# EXERCISE DIRECTIONS:
Transcribe the whole listing without a single picture.

# DATA:
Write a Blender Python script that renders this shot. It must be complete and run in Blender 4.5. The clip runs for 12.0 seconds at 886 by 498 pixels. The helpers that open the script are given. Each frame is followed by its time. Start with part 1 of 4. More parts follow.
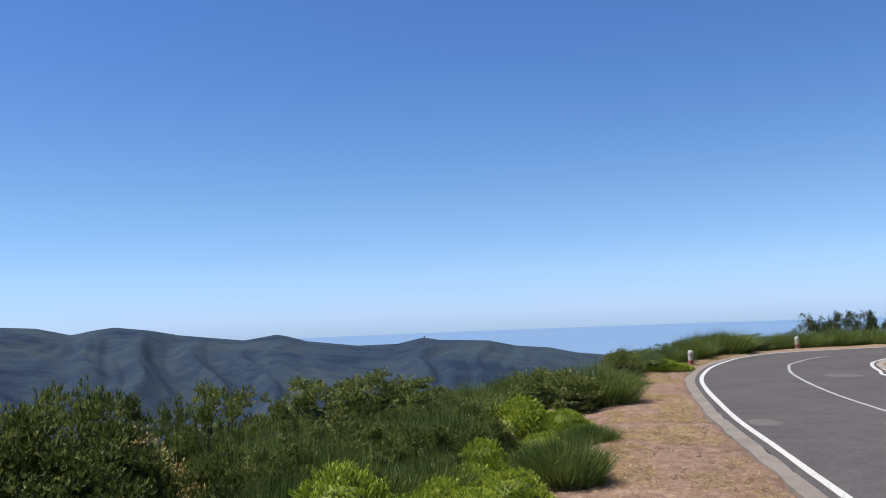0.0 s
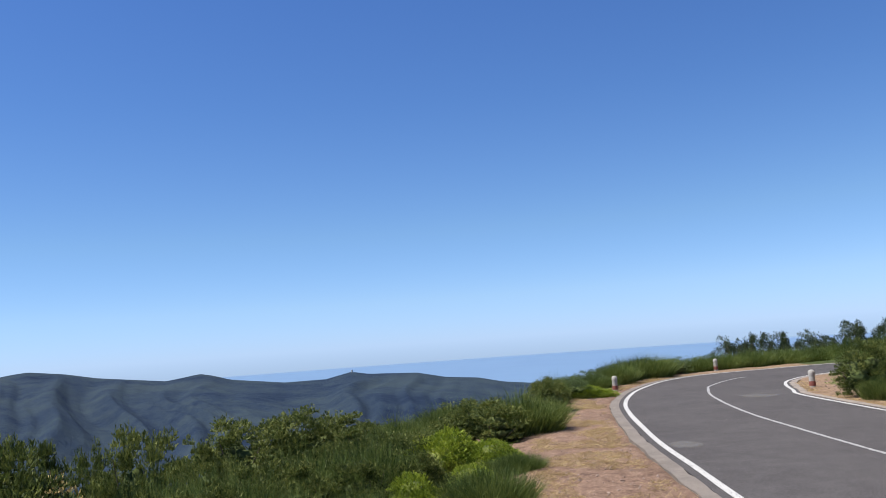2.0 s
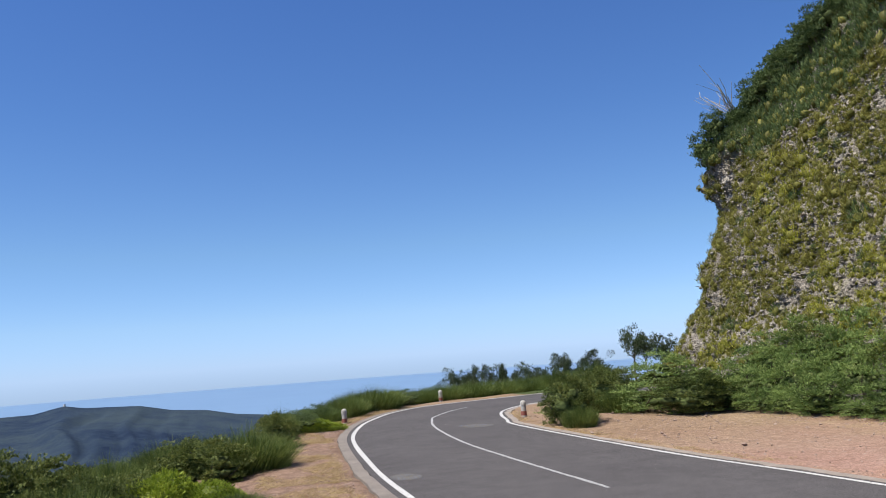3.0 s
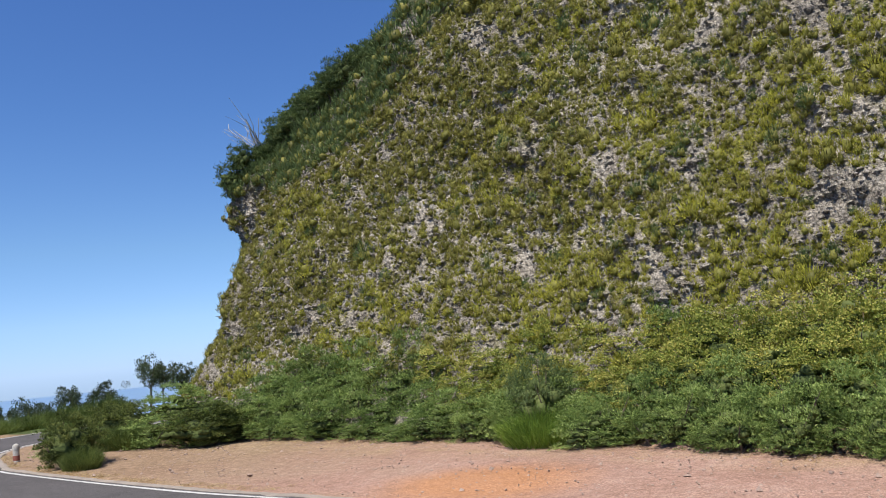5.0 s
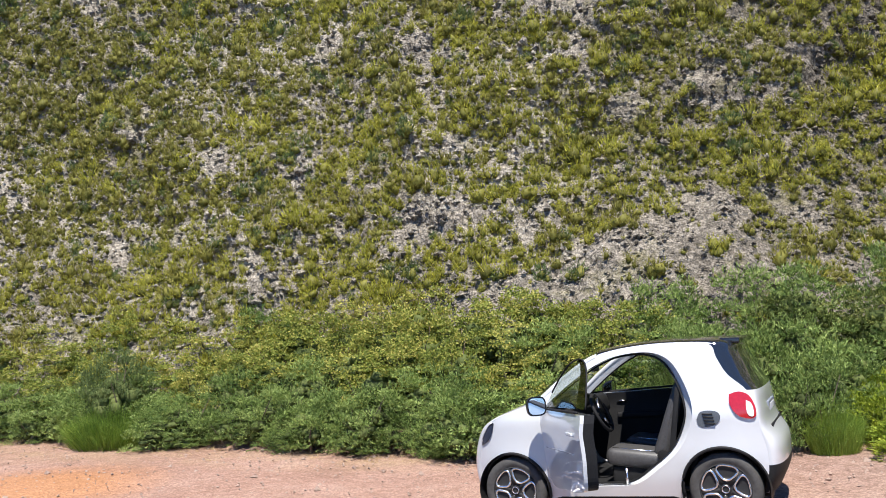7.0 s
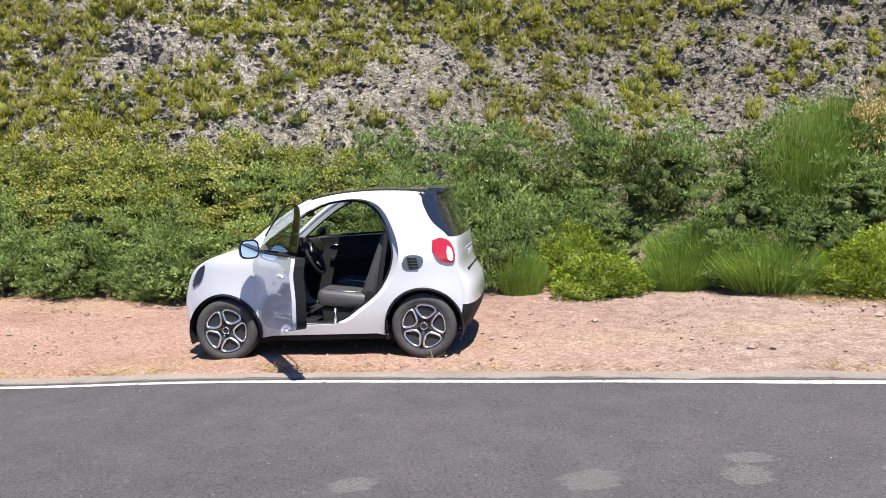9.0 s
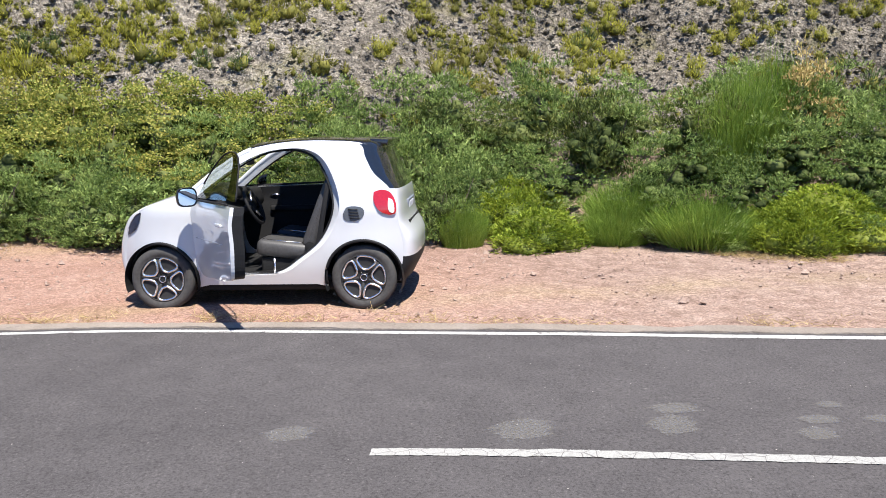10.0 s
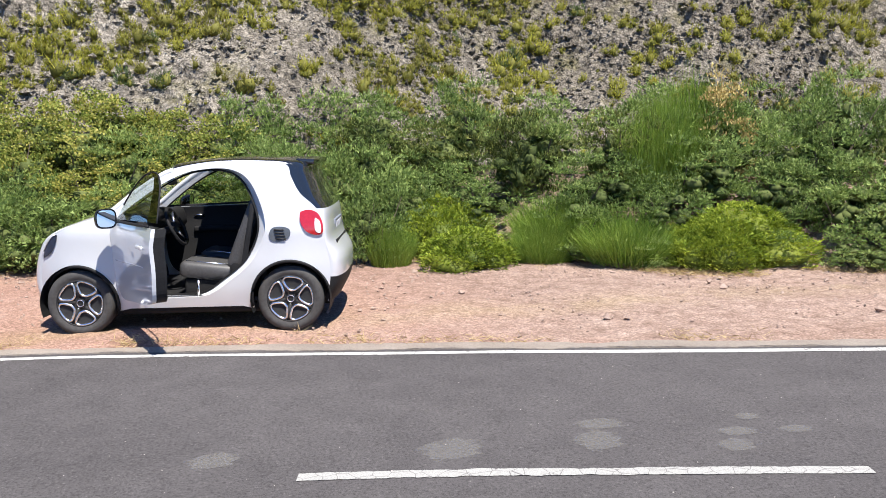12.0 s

# ANSWER FOR THE TASK:
Write a Blender Python script that renders this shot. It must be complete and run in Blender 4.5. The clip runs for 12.0 seconds at 886 by 498 pixels. The helpers that open the script are given. Each frame is followed by its time. Start with part 1 of 4. More parts follow.
0.0 s
2.0 s
3.0 s
5.0 s
7.0 s
9.0 s
10.0 s
12.0 s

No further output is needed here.